Modern microscopy – especially with the advent of light-sheet techniques – offers powerful, high-resolution 3D images of cells, which allow rich biological insight. However, while spatial imaging has advanced rapidly, combining this with chemical insight remains a major hurdle.
Spectroscopy can help – it provides rich information about a sample’s chemical and mechanical structure, but it’s slow – often requiring sequential colour-by-colour measurements – which can take many hours to get a 2D image. This limits its use in real-time or high-throughput applications.
The challenge is to dramatically speed up spectroscopic imaging using the ultra-high speed, parallel capabilities of optical microcombs. The goal is to capture an entire 2D cross-section of a sample (via a technique called light-sheet microscopy) and its complete spectrum at the same time – all in one shot. Achieving this would allow real-time, 3D visualisation of not just shape, but its underlying chemical and mechanical properties.
Ultimately, we aim to integrate this capability into next-generation microscopes that are compact, accessible and integrate multiple instruments into one – that are ultimately usable beyond high-end laboratories. This would make powerful, real-time molecular imaging much more accessible to biomedical and clinical specialists.
Our vision
Our vision is to create real-time 2D and 3D images of living systems that also capture their spectral signatures – essentially revealing chemical and mechanical changes as they happen. For example, we could ‘see’ the world in more detail than before through:
- gases being released by individual trees as they absorb carbon dioxide and emit oxygen, gaining insight into their health and life cycle.
- malaria parasites interacting with red blood cells and track cell wall stiffening happening in real-time for new treatment methods
- chemical signals passing between cells during embryo development, helping us to understand the very nature of how multi-cellular organisms form
How does our team fit into the broader Centre?
Our team works closely with:
- Microcomb Science and Technology: This theme provides photonic chips that allow us to image beyond the visible spectrum. To work effectively with biological samples and gases, we need microcombs that operate in the visible and mid-infrared – the wavelengths where water and atmospheric molecules interact more clearly than in standard telecommunications bands.
- Sensing and Measurement: We will learn from this theme’s understanding in being able to map the light spectrum of LiDAR for use in our own imaging techniques.

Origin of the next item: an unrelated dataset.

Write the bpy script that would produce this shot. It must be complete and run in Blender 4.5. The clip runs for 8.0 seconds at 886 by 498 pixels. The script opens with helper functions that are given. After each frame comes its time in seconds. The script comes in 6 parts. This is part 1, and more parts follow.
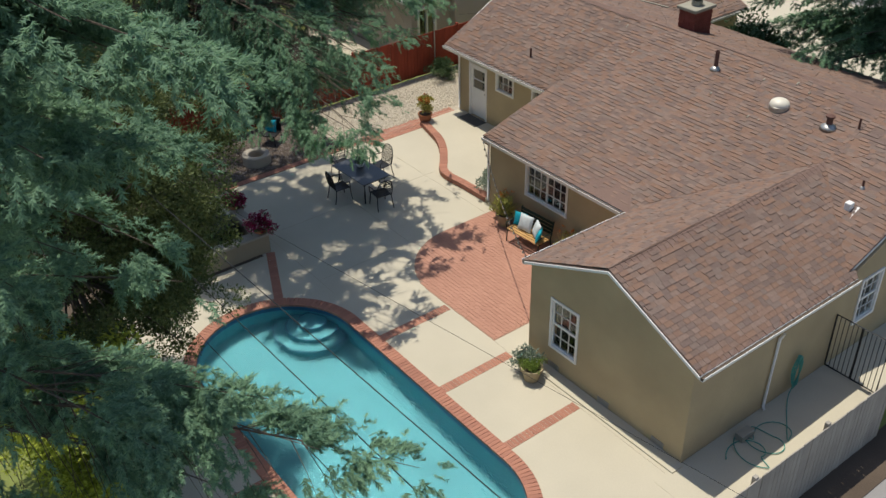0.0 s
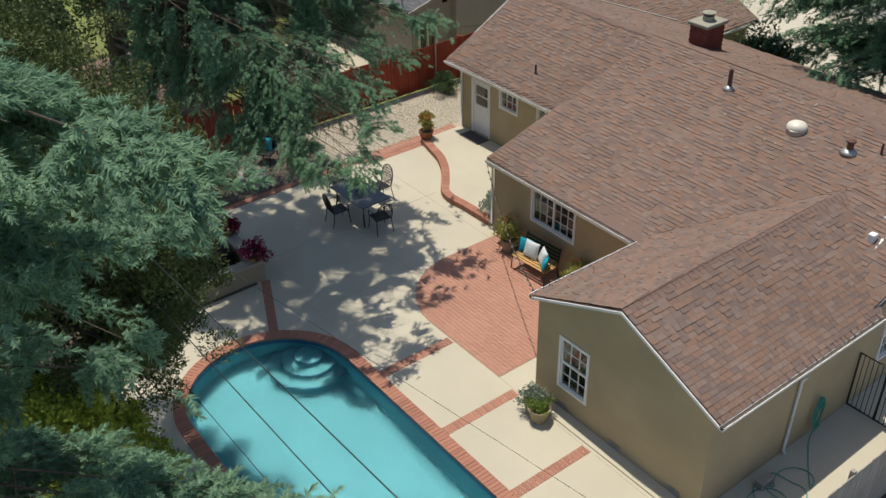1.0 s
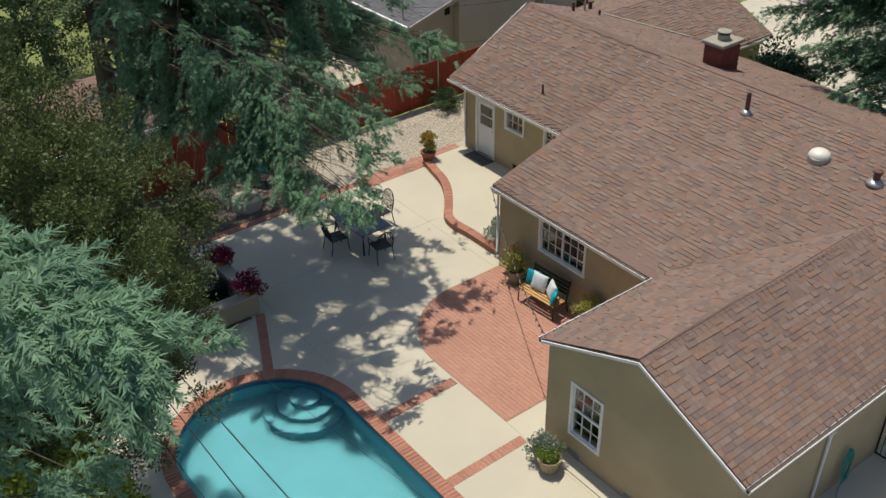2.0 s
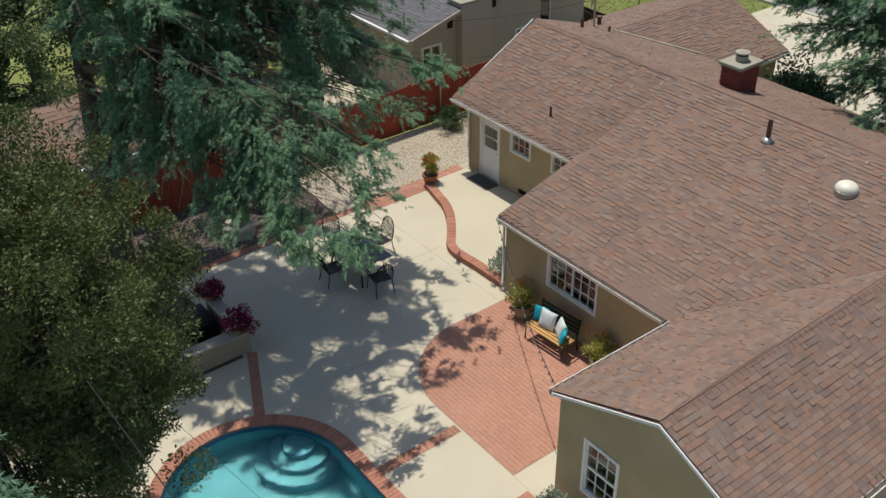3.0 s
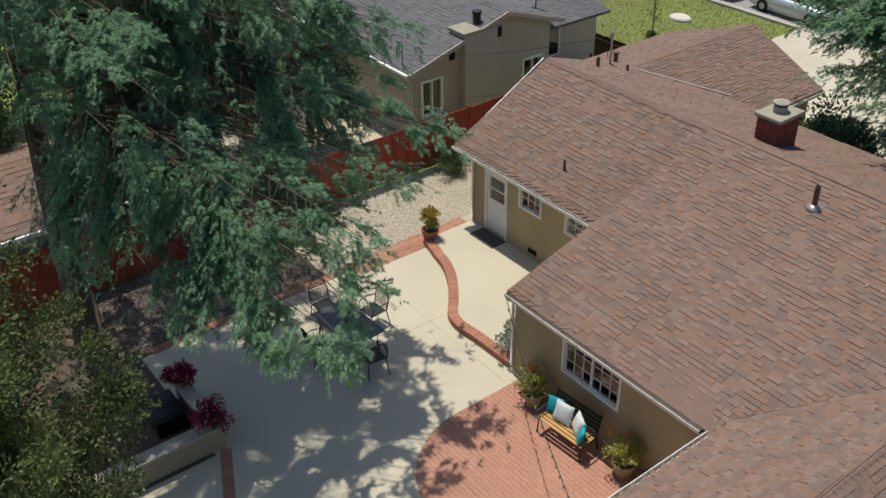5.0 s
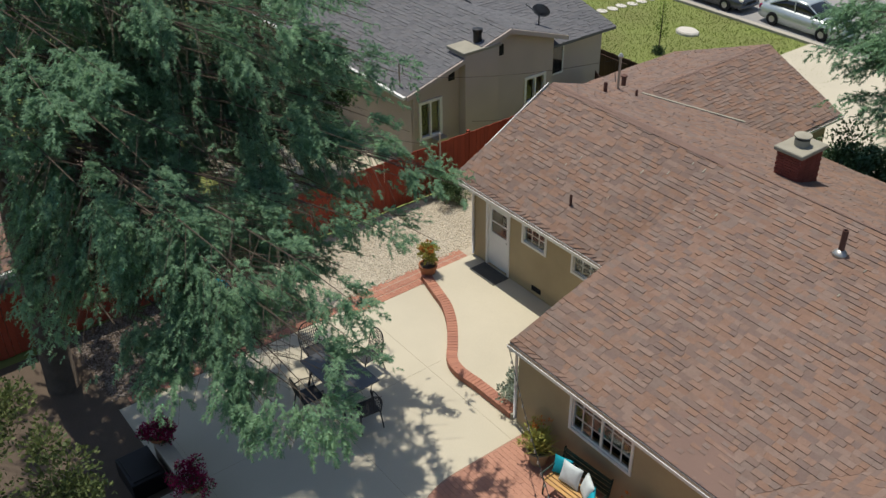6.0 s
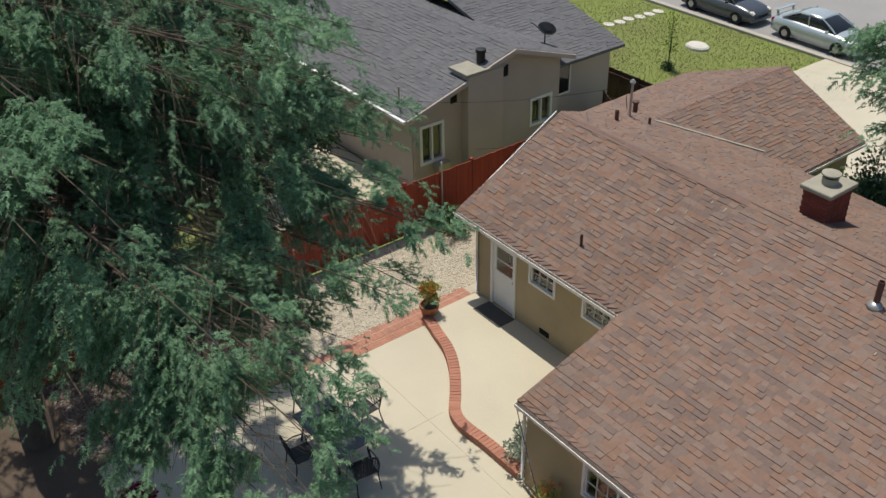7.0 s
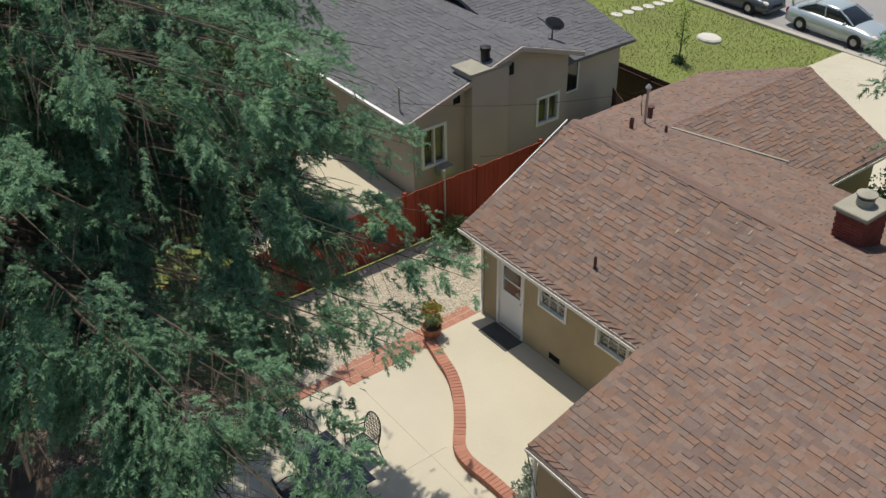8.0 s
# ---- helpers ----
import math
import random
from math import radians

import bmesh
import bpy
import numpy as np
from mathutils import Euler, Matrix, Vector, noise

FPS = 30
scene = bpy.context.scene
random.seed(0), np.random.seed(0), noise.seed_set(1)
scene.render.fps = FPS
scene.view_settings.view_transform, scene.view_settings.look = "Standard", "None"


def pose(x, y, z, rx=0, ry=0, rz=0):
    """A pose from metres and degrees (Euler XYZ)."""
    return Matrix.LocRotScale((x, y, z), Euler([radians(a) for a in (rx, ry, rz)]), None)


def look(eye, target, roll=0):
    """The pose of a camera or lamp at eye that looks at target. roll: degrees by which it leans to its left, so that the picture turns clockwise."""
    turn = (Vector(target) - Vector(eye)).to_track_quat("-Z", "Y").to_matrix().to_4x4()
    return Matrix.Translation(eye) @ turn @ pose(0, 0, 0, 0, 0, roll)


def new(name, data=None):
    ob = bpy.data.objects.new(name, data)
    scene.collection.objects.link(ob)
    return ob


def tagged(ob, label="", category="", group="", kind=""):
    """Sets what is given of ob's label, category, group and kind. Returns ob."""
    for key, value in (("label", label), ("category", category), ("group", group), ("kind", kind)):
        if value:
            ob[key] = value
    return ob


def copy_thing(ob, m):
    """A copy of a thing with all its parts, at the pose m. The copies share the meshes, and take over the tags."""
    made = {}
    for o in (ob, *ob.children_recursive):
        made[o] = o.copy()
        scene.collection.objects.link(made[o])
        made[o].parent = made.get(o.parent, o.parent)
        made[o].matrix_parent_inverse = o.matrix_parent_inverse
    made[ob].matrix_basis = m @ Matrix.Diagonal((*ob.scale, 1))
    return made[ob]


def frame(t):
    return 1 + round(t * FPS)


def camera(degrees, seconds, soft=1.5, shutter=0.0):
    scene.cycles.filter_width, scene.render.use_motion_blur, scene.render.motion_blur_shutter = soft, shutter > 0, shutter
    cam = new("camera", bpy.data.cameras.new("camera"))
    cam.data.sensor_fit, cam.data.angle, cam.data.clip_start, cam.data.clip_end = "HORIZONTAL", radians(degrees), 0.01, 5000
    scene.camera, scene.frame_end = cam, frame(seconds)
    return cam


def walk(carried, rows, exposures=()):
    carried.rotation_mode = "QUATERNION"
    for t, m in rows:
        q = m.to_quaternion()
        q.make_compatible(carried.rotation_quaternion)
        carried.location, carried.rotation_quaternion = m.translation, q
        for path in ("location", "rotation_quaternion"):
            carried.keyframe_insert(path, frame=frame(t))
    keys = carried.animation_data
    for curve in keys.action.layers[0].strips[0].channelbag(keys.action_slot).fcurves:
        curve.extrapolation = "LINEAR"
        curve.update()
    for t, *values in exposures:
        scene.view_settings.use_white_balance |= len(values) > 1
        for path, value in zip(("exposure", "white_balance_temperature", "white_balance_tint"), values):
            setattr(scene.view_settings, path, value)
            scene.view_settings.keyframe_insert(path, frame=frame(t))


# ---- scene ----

- Astrocombs: Our team will partner with astrocombs as we have an overlapping area of interest: sensing the atmosphere.
- Information and Intelligence: Our team will learn from the machine learning approaches to allow us to analyse large datasets of information efficiently.
Research projects
Measuring our greenhouse gases more rapidly and accurately
Our team aims to miniaturise the current bulky gas sensing equipment and use it in remote areas like Australia’s outback.
Imaging the mechanics of triple-negative breast cancer to advance treatment discovery
In a project bringing together an imaging specialist and biomedical expert, COMBS researchers have used new imaging techniques that reveal – in unprecedented detail – what is fueling the aggressive spread of triple-negative breast cancer cells.
Team
Professor Kishan Dholakia
Kishan is a biophotonics specialist with an interest in fundamental photonics and interdisciplinary science.
Associate Professor Jian Zhen Ou
Jianzhen is a specialist in developing nanomaterials and devising instruments for more accurate biological, ions, and gas sensing.
Professor Irina Kabakova
Irina is an optical physicist exploring advanced imaging techniques for modern biomedical optics, biology and bioengineering.